Techaisle Blog
SMB and Midmarket Managed Services Spending to Reach USD104B in 2024 with Shift in Demand Type
A Techaisle SMB and Midmarket adoption trends study of over 5100 SMBs and midmarket firms found that managed services are a priority for 79% of SMBs and 97% of upper midmarket firms. Worldwide spending on managed services by SMBs and midmarket firms is estimated to reach US$104B in 2024. Data from the last five years also shows an increasing overlap between managed and cloud consulting services, with a growing need for cloud cost optimization, security and compliance, and cloud and storage optimization. In the final analysis, Techaisle expects strong growth for managed services as it directly supports critical business and IT needs.
The adoption of managed services is driven by several key factors. These include improving IT security and management processes, proactively identifying and fixing problems, reducing IT and business risks, and enhancing disaster recovery and business continuity readiness. However, the focus of demand for managed services is shifting from infrastructure management to areas such as core security and application management, business process automation, cloud management, analytics, AI, edge and observability management.
However, only 26% of very small businesses with 1-9 employees currently use managed services, with another 23% planning to adopt them. These businesses struggle most with finding appropriate suppliers – MSPs who understand and can work with companies that lack internal IT resources. Available funding is a crucial issue for smaller midmarket companies. These firms are likely pulled between the need to keep pace with IT opportunities and requirements and the need to oversee cash flow. Larger midmarket firms (500-999 employees) are challenged primarily by identifying solutions addressing operational support requirements. These companies have specific needs and require complex solutions. It is also a challenge for these firms to find qualified suppliers and develop a business case that can be absorbed by senior management.
Managed services are essential for SMBs as they address business and IT challenges directly. Managed services have been viewed to “keep IT costs under control,” to “obtain greater accountability and flexibility,” and to “maintain a lean business environment.” All these motivations for managed services use relate directly to helping IT management with budget constraints, and IT cost control. It can, in turn, be tied to reducing operational costs at a business level. Managed services’ ability to help users “achieve greater control of the IT environment” supports IT needs to maintain current IT infrastructure and executives’ objective of managing uncertainty. Managed services SMB users report that “provide better IT response time,” delivering “predictable performance, user experience and cost,” and optimizing availability and performance while minimizing downtime are important reasons to embrace managed services. Data shows that there are 15 different attributes cited by more than 10% of small and midmarket businesses as reasons for using managed services, corresponding to the cost and growth factors highlighted above.
For an SMB, MSP evaluation is not an issue of matching a single attribute to a specific supplier: small businesses use an average of 3.2 criteria for MSP evaluation, and midmarket firms use an average of 3.6 criteria. Some issues are common to both segments. Both small businesses and midmarket enterprises look for contract flexibility and technical competence.

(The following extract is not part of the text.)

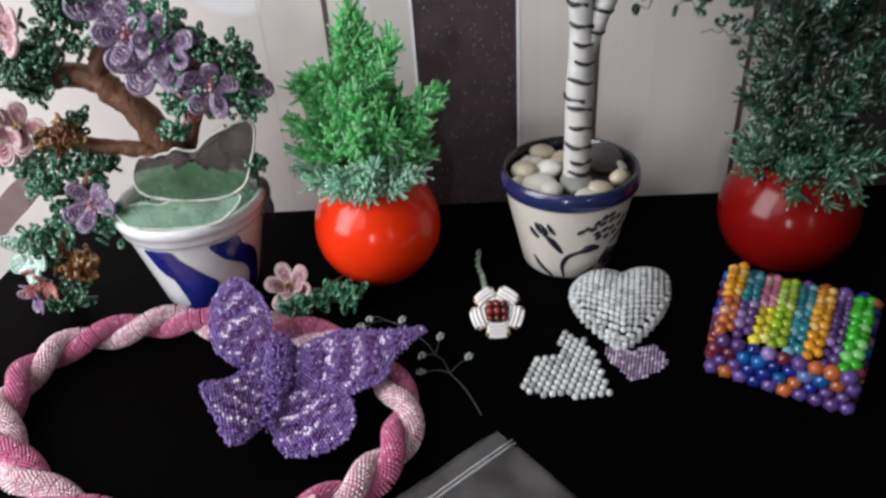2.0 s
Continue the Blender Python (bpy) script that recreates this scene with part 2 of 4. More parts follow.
def bead_mesh(name, centres, radii, mats, parent=None, label="", slots=None, shape=ICO, smooth=True):
    """Many small beads in one mesh."""
    c = np.asarray(centres, float)
    r = np.broadcast_to(np.asarray(radii, float), len(c))
    v0, f0 = shape
    v = (c[:, None] + r[:, None, None] * v0[None]).reshape(-1, 3)
    f = (f0[None] + (np.arange(len(c)) * len(v0))[:, None, None]).reshape(-1, 3)
    me = bpy.data.meshes.new(name)
    me.vertices.add(len(v))
    me.vertices.foreach_set("co", v.ravel())
    me.loops.add(f.size)
    me.loops.foreach_set("vertex_index", f.ravel().astype(np.int32))
    me.polygons.add(len(f))
    me.polygons.foreach_set("loop_start", np.arange(0, f.size, 3, dtype=np.int32))
    me.polygons.foreach_set("use_smooth", np.full(len(f), smooth))
    for m in mats if isinstance(mats, (list, tuple)) else (mats,):
        me.materials.append(m)
    if slots is not None:
        me.polygons.foreach_set("material_index", np.repeat(np.asarray(slots, np.int32), len(f0)))
    me.update(calc_edges=True)
    ob = new(name, me)
    ob.parent = parent
    return tagged(ob, label, kind="stuff")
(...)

Both groups also seek shared risk approaches, such as performance-based or savings-based service fees and reduced overall IT fees.
The data laid out in the research tells an interesting story. IT is a critical business issue within SMBs and has become more complex and labor-intensive. In response, SMBs have turned to managed services – as a replacement for in-house staff in microbusinesses and as a means of augmenting IT management in midmarket firms. The services themselves are becoming more complex, and suppliers will need to react to a market that is growing rapidly but is at the same time increasing the breadth of its demands.
SMBs and Midmarket firms are continuing their investments in transformation. Digital transformation provides enormous opportunities for the channel, it demands that channel members develop extensive new capabilities. It offers a means of establishing a business-level customer relationship that will secure ongoing/escalating account revenue and influence, which will improve the business outlook (and enterprise value) of firms able to capitalize on customer need for DX support. Firms focusing on a single type of product or service cannot act as trusted partners in digital transformation; instead, they will be suppliers to an ecosystem that IT management service providers tap into as they work with customers to evolve transformation capabilities.